Michel Audy

male
Date de naissance
1947
et lieu
Trois-Rivières
Canada
,
CA
Lives in
Trois-Rivières , QC
Canada
,
Quebec CA
Biographie

Réalisateur, scénariste. L’un des pionniers du cinéma queer québécois et originaire de Trois-Rivières, Audy a commencé à développer d’ambitieux projets de longs métrages en 8 mm, alors qu’il n’était encore qu’un adolescent fanatique des cinéclubs. Grâce à l’appui de Radio-Canada et de l’ONF, il a réalisé son tout premier en 16 mm, Jean François Xavier de… (1969), une méditation libre illustrant l’adolescence de garçons et de filles, confrontés aux restrictions imposées par la famille, la religion et, bien entendu, la mort. Le film s’est démarqué d’une part par son regard lyrique posé sur les jeunes hommes, habituellement nus dans une mise en scène sylvestre, et d’autre part par son combat contre les désirs sexuels tabous, illustré par un symbolisme ambivalent et des défis inintelligibles pour la famille et l’Église. Démoli par les critiques, Audy a tout de même persévéré pour réaliser en 1972, cette fois en 35 mm, Corps et âmes (1971). Ce dernier fut davantage éreinté par les critiques, malgré la décision d’Audy d’aller de l’avant avec un monde narratif plus conventionnel, mettant en scène des jeunes hommes adolescents liés de façon ambigüe avec une jeune femme. Le film traite de la perte, de la culpabilité, de trauma et, encore ici, de la mort. Toutefois, le désir, douloureux et non réciproque, est identifiable par tous les spectateurs queer. Nullement découragé, Audy, bien que frôlant la faillite personnelle, réalise un nouveau court métrage, La Maison qui empêche de voir la ville (1974), autre variante du triangle homme-homme-femme, dont le récit pessimiste aborde le trauma et la mémoire. Le film, dépeignant un magnifique autostoppeur et offrant de longues scènes d’intimité non consommée entre hommes (ils doivent se saouler pour s’enlacer, alors que leurs regards n’indiquent pas une telle inhibition), a difficilement survécu à ses avant-premières.

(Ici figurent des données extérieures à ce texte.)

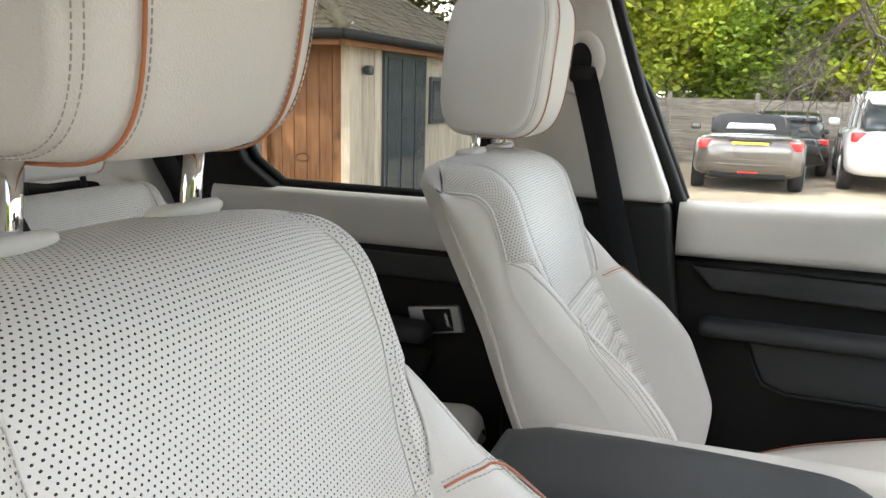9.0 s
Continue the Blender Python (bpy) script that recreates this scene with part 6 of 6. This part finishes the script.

Audy s’est remis aux longs métrages au début des années 80, plongeant dans des projets subventionnés, axés sur l’éducation. Le plus connu est Luc ou la part des choses (Luc or His Share of Things, 1982, 90), un drame qui présente un mécanicien de 20 ans affirmant son identité sexuelle, dans le milieu populaire de Trois-Rivières. Ce captivant long métrage à petit budget explore cet homme en crise de découverte de soi, caractérisé par son intensité et son ingéniosité. Qui sait ce qu’il y a de plus surprenant entre le fait que le réalisateur entêté ait été en mesure d’aller chercher du financement pour son film dans le budget du ministère de l’Éducation, ou qu’il ait réussi à livrer un mélodrame tendre et constructif, joué de façon amatrice? Audy observe adroitement les infrastructures de la petite ville conformiste dont l’atmosphère est torride, l’amitié entre les hommes, la pression et les liens familiaux, le trauma lié à l’éveil sexuel, et enfin, le développement personnel, la gestion de la stigmatisation et la reconstruction identitaire. Luc comprend ses moments sexy, non seulement lors de la rencontre avec l’étranger, aux yeux bleus et à la barbe foncée, sur les berges d’une rivière où il s’est baigné nu, mais aussi dans la formation de liens entre ces amis torses nus en ces longues soirées suffocantes d’été. Une autre tragédie découlant de l’exode queer de ce milieu étouffant réside dans le côté sentimental du film, compensé par l’entêtement borné de sa classe ouvrière, un aspect unique et adorable qui ne se verbalise ni en anglais, ni en français.

Deuxième œuvre de la décennie, Crêver à vingt ans (Croaking at twenty, 1984) est un mélodrame fort déchirant sur la prostitution, qui ne fut ni distribué ni sous-titré. À la suite de quelques commandes du milieu de l’éducation, Audy a apparemment cessé de faire des films.